Leaders make sure that staff have the information that they need about pupils with special educational needs and/or disabilities (SEND).

Staff use this information to help adapt their teaching effectively. Most parents of pupils with SEND are positive about the support their children receive. Pupils who need help with their reading are identified quickly and given the support they need to keep up.

These pupils go on to enjoy reading and become enthusiastic readers.

Teachers have strong subject knowledge. They give clear explanations when they present information to pupils.

Teachers put a lot of emphasis on helping pupils to remember their learning and checking for misconceptions. For example, in Year 13 sport, teachers check carefully that students understand the meaning and different uses of quantitative and qualitative research.

Leaders ensure that staff apply the behaviour policy consistently.

Low-level disruption, when it happens, is dealt with effectively. That said, suspensions, including for pupils with SEND, and permanent exclusions are too high. Leaders are taking effective actions to reduce them.

For example, they have recently employed specialists to carry out preventative work with specific groups of pupils. It is too early to see the full impact of this work.

Leaders teach pupils about the world around them.'

Newsday Tuesday' gives pupils opportunities to think about current affairs. Assemblies regularly develop awareness of topics such as feminism and racism. The 'Boys get sad too' campaign teaches pupils that it is 'okay' to express emotions.

Pupils also benefit from the range of clubs and sporting activities that are available. However, some pupils do not take advantage of this offer. Leaders' analysis of who is participating and who is not is limited.

Sixth-form students would like to see some improvements to their enrichment opportunities. In some cases, these opportunities clash with timetabled lessons.

Leaders offer a package of careers guidance, including the 'directions and destinations' day which involves employers, universities and colleges.

Pupils learn about a range of career possibilities. While the majority of sixth-form students move on to university places, some take up apprenticeships.

Staff morale is high.

Staff receive lots of training to develop their teaching expertise. Teachers new to teaching are full of praise for the support they receive. Trustees know the school well.

They choose to visit the school to test out what staff, pupils and parents have to say about school life.


The arrangements for safeguarding are effective.

Leaders have a clear understanding of the risks that may have an impact on pupils.

They help pupils to manage these risks well. Leaders provide a range of support to help vulnerable pupils and their families. This includes working with a range of external agencies in both proactive and reactive ways.

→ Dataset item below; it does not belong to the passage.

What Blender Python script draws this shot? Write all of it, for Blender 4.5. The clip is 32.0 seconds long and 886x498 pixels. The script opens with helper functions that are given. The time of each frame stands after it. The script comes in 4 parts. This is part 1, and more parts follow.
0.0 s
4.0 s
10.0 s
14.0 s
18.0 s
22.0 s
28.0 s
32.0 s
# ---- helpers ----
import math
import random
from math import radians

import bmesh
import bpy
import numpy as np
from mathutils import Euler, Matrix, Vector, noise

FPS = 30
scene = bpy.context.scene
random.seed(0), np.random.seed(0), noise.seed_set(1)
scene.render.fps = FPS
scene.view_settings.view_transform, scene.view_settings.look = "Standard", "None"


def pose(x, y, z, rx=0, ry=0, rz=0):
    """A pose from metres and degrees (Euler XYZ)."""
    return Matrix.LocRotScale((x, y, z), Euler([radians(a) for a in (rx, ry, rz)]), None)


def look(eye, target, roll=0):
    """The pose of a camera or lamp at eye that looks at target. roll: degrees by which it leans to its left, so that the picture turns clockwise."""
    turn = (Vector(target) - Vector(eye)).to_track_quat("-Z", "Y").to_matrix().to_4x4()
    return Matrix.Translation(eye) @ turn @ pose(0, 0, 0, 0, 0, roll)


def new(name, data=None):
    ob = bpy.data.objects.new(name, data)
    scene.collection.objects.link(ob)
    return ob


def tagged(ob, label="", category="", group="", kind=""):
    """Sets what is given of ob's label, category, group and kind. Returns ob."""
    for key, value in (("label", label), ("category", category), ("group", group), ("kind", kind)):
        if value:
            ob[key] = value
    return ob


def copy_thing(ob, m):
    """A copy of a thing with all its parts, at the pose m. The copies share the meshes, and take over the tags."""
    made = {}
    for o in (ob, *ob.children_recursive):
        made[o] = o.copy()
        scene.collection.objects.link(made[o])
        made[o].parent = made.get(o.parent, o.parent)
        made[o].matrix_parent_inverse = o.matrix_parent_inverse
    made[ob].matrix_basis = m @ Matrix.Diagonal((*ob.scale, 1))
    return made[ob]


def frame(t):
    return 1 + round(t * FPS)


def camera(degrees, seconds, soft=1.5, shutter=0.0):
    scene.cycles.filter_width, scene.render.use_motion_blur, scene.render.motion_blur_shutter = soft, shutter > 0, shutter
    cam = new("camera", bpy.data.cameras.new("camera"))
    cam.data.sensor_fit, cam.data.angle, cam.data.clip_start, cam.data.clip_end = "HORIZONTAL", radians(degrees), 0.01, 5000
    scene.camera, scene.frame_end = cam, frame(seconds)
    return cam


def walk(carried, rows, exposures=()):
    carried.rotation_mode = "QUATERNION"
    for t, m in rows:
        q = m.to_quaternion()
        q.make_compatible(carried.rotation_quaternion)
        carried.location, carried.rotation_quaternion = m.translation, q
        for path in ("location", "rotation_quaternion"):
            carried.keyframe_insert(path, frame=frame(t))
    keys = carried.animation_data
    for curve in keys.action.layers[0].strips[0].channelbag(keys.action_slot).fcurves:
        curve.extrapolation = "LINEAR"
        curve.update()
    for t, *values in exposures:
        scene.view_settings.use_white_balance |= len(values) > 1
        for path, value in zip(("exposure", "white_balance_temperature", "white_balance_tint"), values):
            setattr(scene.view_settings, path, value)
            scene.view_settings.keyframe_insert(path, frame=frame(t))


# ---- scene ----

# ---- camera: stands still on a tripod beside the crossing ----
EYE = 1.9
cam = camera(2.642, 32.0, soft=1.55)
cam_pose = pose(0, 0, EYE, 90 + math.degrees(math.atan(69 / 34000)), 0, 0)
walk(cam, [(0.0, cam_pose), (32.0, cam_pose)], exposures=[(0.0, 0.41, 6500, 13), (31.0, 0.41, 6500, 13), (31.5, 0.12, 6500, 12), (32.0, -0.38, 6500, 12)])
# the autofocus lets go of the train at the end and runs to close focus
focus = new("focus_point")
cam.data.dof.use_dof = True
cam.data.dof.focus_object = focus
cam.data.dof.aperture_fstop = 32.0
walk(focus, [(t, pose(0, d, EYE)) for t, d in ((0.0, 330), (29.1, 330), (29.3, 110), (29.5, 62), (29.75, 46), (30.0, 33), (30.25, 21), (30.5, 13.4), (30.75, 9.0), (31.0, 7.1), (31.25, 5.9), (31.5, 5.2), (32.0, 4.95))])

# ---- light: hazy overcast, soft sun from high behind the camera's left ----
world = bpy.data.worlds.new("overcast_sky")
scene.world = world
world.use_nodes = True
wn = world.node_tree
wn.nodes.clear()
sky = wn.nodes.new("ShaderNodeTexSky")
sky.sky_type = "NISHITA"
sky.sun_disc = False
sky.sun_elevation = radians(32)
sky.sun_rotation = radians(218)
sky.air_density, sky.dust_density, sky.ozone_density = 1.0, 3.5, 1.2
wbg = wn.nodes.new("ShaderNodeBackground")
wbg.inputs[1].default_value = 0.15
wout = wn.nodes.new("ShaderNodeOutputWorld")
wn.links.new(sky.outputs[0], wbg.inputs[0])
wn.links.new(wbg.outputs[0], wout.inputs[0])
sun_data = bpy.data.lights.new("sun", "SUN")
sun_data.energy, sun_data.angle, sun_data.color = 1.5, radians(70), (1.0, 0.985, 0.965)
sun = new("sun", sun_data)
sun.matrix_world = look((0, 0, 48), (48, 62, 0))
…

Leaders make sure staff have regular training on safeguarding. Staff are confident about how to report concerns should they ever arise. Pupils are taught how to stay safe and how to manage healthy relationships.

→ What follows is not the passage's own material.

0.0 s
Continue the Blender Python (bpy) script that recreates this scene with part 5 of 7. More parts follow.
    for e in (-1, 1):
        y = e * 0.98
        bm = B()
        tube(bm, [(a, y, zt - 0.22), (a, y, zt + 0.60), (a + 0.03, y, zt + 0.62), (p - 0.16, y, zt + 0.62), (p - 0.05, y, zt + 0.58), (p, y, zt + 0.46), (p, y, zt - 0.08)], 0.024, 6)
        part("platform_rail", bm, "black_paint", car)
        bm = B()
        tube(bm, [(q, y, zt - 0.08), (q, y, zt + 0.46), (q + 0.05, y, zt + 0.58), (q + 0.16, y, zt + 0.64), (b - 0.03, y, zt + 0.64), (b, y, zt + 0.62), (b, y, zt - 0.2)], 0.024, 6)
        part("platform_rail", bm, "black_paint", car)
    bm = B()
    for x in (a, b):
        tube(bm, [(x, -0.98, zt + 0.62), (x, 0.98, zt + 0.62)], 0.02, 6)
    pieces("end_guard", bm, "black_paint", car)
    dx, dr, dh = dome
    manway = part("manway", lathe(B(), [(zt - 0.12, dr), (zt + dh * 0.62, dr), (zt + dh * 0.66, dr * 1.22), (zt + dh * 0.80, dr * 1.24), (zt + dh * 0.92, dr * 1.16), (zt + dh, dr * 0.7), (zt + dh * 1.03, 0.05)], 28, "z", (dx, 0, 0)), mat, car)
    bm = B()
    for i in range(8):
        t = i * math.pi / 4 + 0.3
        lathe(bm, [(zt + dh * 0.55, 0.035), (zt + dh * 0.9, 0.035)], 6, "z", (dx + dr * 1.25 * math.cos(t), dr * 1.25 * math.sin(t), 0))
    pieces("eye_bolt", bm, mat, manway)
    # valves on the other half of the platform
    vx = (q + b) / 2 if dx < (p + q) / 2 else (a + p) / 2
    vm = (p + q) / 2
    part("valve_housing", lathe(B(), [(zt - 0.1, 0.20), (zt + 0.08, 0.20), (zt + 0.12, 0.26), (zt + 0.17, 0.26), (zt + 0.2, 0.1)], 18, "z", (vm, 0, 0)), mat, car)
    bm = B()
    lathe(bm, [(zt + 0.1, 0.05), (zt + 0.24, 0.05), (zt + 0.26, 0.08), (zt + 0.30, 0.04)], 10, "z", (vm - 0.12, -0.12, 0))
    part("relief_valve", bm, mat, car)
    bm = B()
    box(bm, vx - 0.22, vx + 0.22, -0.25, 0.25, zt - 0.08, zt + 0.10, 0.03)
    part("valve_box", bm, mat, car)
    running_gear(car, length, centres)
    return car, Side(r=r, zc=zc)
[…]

This includes how to look after their physical and emotional well-being.

What does the school need to do to improve?

(Information for the school and appropriate authority)

• In a few subjects and some 'bridging units' of work, particularly in Years 7, 8 and 9, the knowledge that leaders want pupils to know and remember is not clearly set out. Sometimes, the planned content is not as ambitious as it should be.

This means that pupils do not learn the deep body of knowledge that they should. Leaders should review their curriculum thinking in these subjects and units. ? Some pupils do not take part in the school's offer of clubs and activities.

This also applies to students in the sixth form. This means that some pupils lose out on opportunities for their broader development. Leaders should ensure they improve pupils' take-up of the school's offer.